**Exercise prompt**
Which lines hold the word "label"? Copy each one.
=======
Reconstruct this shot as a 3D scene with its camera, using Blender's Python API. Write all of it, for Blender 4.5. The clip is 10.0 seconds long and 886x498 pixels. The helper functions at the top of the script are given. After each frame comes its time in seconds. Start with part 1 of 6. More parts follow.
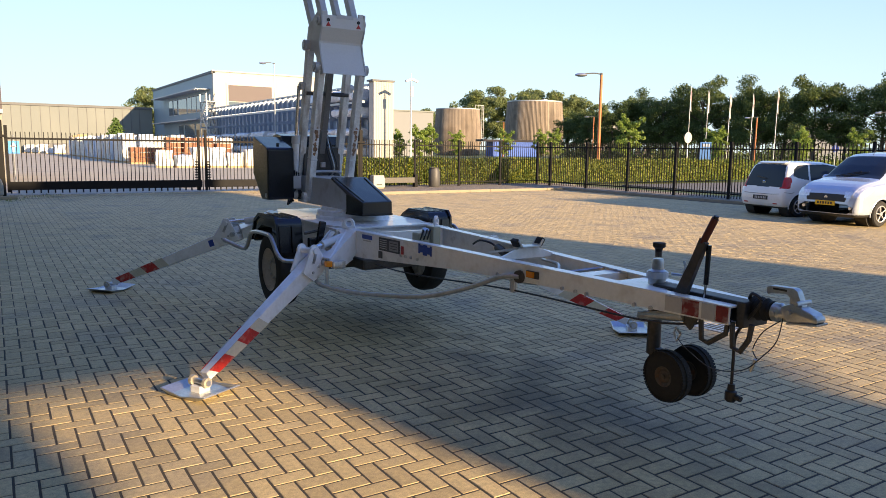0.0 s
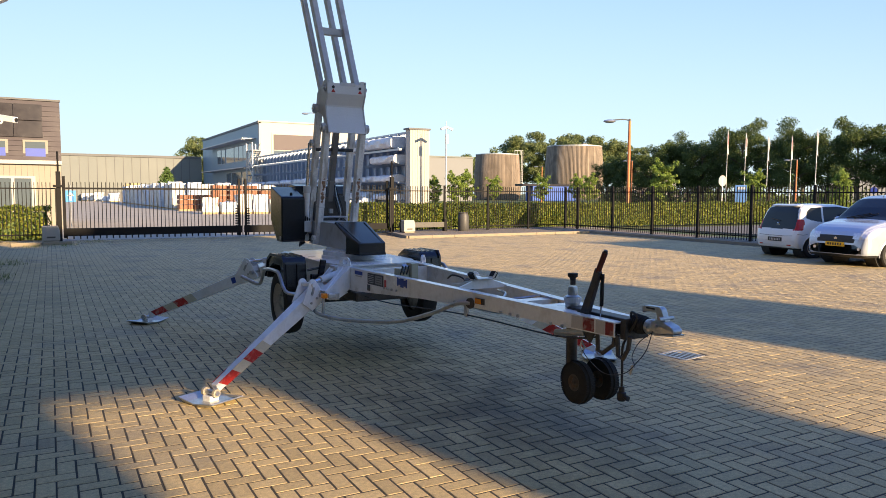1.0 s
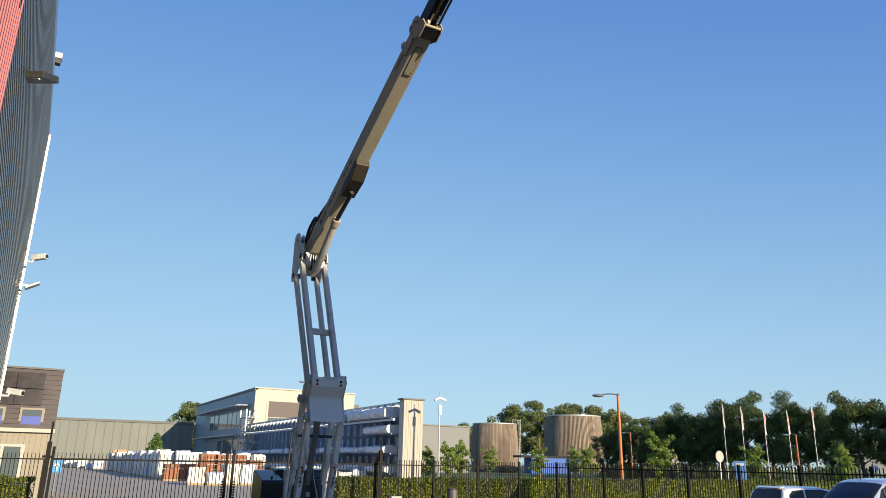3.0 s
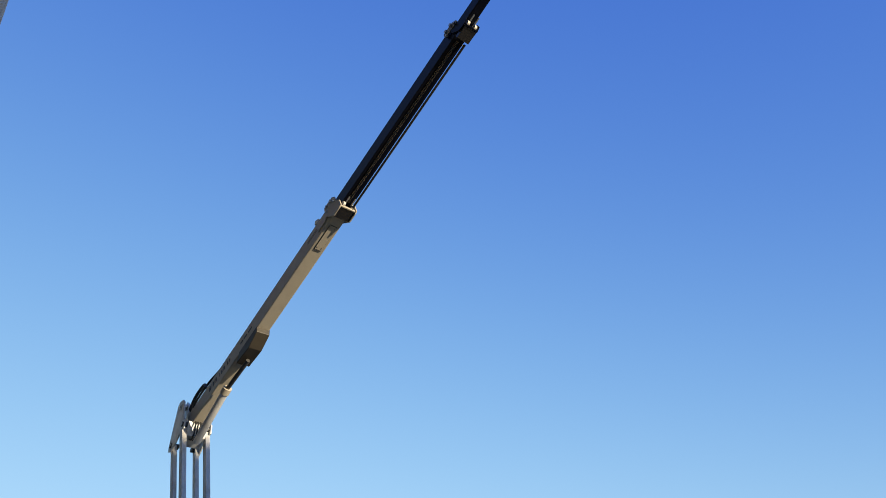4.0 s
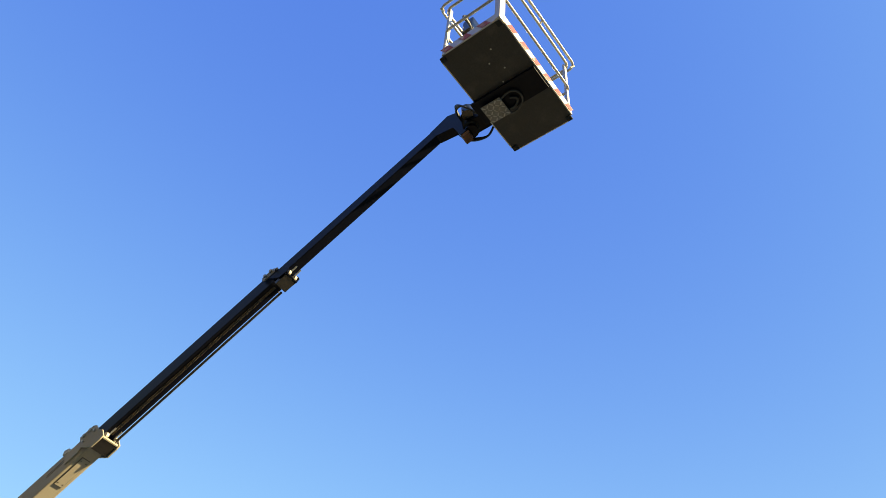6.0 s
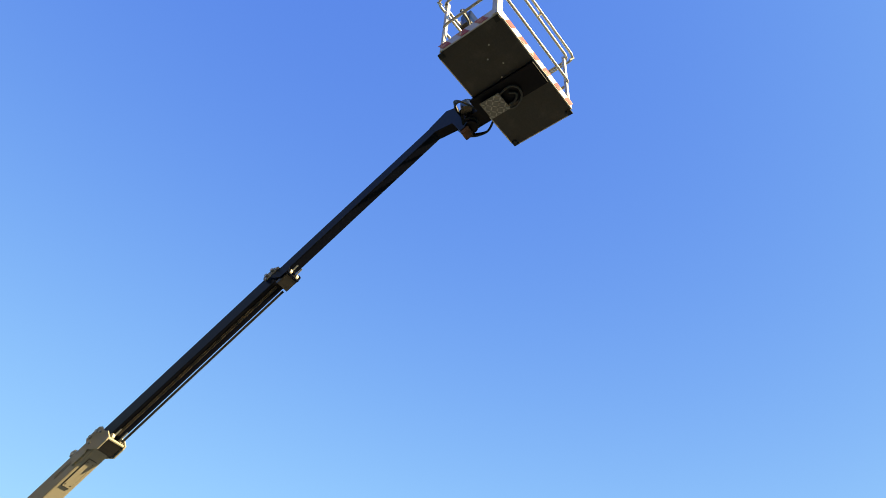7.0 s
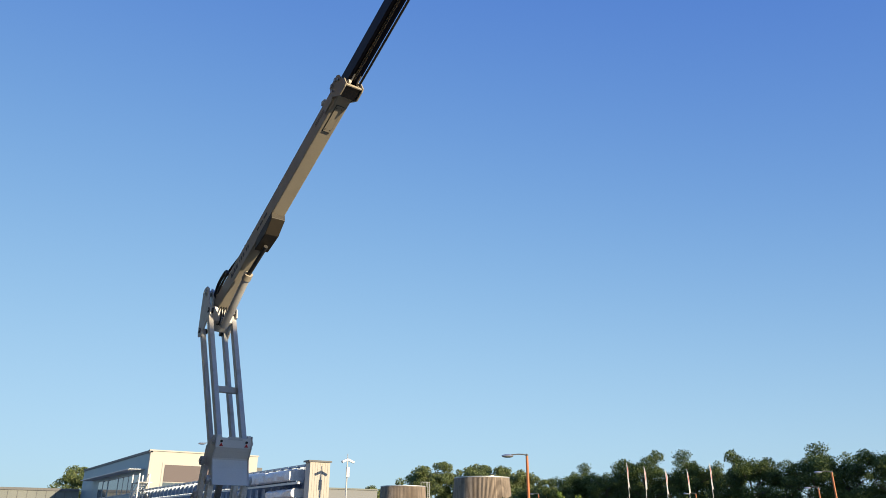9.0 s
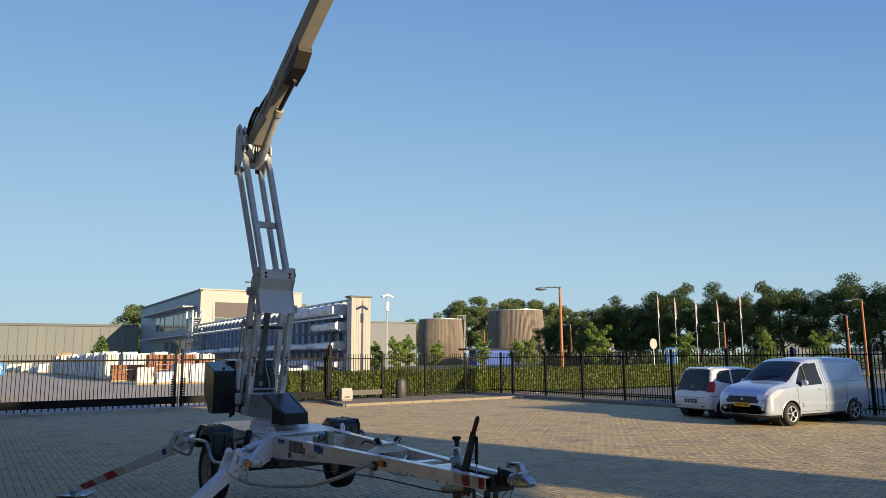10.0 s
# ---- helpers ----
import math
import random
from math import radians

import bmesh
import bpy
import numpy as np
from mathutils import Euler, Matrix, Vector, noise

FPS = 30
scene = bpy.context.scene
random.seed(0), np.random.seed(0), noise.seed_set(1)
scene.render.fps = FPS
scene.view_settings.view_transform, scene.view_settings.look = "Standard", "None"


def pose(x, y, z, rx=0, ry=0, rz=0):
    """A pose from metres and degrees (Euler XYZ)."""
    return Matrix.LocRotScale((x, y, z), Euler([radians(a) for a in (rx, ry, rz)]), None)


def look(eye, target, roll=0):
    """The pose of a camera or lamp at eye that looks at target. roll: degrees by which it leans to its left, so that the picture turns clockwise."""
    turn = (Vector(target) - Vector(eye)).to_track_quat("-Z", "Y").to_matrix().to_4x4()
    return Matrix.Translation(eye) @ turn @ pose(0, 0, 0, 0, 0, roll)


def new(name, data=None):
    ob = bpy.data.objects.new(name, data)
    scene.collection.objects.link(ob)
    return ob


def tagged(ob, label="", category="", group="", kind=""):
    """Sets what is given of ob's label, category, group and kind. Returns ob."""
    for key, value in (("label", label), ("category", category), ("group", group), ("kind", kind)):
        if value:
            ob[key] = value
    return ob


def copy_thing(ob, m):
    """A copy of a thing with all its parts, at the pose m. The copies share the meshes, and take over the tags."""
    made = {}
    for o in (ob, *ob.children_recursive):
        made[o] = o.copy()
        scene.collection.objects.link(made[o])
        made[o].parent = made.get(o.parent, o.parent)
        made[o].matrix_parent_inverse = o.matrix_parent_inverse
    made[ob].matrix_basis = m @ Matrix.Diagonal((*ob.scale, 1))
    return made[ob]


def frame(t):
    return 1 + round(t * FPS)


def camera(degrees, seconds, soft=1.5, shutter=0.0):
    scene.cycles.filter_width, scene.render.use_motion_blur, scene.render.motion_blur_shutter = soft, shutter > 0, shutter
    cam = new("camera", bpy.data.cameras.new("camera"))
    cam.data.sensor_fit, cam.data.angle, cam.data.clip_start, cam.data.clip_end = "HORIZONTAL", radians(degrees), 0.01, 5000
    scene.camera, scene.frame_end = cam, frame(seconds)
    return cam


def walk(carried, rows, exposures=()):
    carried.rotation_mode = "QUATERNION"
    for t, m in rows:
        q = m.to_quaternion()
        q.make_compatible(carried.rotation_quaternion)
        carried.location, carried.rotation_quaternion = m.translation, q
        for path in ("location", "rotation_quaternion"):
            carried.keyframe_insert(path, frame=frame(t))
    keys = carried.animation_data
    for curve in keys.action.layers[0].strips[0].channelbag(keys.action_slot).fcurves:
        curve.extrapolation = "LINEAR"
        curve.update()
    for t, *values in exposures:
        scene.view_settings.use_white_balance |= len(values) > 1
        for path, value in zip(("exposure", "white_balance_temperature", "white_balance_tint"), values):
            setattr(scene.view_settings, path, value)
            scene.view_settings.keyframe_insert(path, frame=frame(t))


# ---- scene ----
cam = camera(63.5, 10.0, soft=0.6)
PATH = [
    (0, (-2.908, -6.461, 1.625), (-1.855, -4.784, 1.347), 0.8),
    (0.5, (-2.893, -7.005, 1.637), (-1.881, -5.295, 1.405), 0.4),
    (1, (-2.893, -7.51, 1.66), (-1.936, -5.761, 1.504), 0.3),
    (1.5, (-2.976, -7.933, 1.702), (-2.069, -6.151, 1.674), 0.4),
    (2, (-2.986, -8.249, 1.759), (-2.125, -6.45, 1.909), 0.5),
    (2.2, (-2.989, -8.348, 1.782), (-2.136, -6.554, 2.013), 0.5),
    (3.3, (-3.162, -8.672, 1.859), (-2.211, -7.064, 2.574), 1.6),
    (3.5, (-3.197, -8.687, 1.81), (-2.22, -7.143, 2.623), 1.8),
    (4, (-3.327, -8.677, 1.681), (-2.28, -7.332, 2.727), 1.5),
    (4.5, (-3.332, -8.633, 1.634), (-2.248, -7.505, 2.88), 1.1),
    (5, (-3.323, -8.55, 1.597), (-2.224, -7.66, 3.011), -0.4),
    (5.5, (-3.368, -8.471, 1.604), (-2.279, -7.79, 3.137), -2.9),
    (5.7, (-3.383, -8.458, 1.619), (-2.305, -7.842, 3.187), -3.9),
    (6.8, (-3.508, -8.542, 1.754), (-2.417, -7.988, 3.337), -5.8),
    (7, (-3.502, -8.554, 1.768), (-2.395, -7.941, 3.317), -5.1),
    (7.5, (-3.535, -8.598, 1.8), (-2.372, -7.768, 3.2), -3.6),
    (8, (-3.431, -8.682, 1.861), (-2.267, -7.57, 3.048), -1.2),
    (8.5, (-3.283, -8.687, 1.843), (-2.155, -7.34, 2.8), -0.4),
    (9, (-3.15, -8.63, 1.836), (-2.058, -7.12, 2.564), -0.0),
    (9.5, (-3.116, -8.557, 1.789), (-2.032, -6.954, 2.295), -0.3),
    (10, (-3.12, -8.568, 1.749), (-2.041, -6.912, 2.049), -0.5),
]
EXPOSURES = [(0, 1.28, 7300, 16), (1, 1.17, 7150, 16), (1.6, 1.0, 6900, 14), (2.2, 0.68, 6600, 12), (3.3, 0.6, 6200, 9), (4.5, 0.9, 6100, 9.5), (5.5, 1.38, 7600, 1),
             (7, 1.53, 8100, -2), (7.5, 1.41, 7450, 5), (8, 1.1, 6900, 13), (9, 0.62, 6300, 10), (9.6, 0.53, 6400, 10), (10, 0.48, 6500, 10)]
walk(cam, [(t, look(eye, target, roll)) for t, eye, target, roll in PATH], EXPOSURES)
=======
**Task answer**
def tagged(ob, label="", category="", group="", kind=""):
    """Sets what is given of ob's label, category, group and kind. Returns ob."""
    for key, value in (("label", label), ("category", category), ("group", group), ("kind", kind)):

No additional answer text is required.